The mechanical characterization and durability evaluation highlighted how both mixtures exceed the threshold limits imposed by the technical specifications for semi-porous asphalt layer, despite the significant porosity of the materials. Consistent properties were registered in terms of water susceptibility considering the severe conditioning given by the freeze and thaw cycles. Furthermore, both mixtures revealed a ravelling resistance considerably lower than the threshold limit for porous asphalts, as a further confirmation of the good cohesion between particles guaranteed by the polymeric binder.
The most relevant difference between the mixtures is related to the low thermal sensitivity of SPS. The experimental mixture showed a favourable increase in stiffness at high temperature and a slight decrease at the lowest ones. This phenomenon might be attributed to the presence of artificial aggregates. Future tests will assess the thermal transmittance of the synthetic aggregates in order to validate this conclusion.
The two experimental mixtures showed a good vertical permeability which is in line with the lowest values suggested for porous layers. However, considering the high porosity of the mixture, most of the air voids may be not fully connected. In terms of skid resistance, both mixtures should be optimized to improve this parameter in their early life, despite the adoption of synthetic aggregates led to higher PTVs. As a general statement, the optimization of the mix design might improve the texture properties of the material as well as the interconnection of air voids.

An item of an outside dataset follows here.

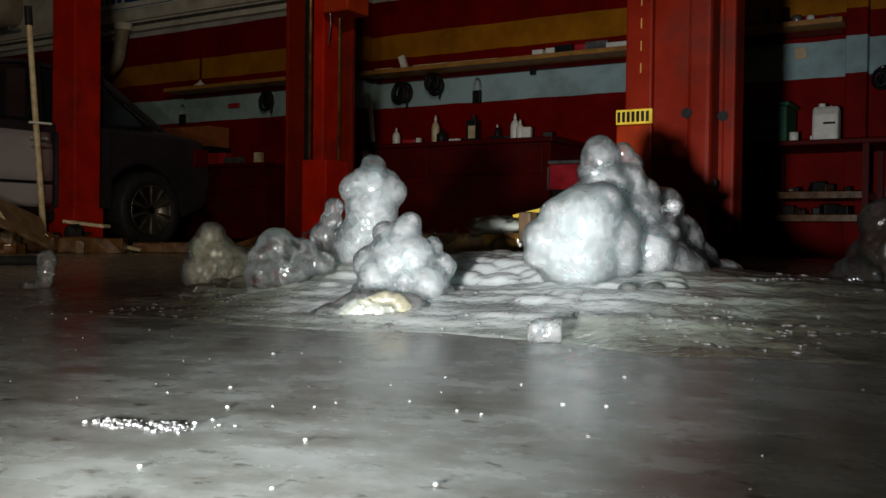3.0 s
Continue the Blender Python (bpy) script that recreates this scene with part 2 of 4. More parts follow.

In the light of the above, the use of transparent polymeric binder seems to be a viable solution for the production of low impact semi-porous layers for use in urban areas. Future studies will investigate the possible substitution of higher quantities of natural aggregate with synthetic material aiming to the production of 100% synthetic mixtures. Furthermore, the use of a centrifugal granulator can improve the quality of the synthetic aggregates and convert the production from the laboratory to the industrial scale.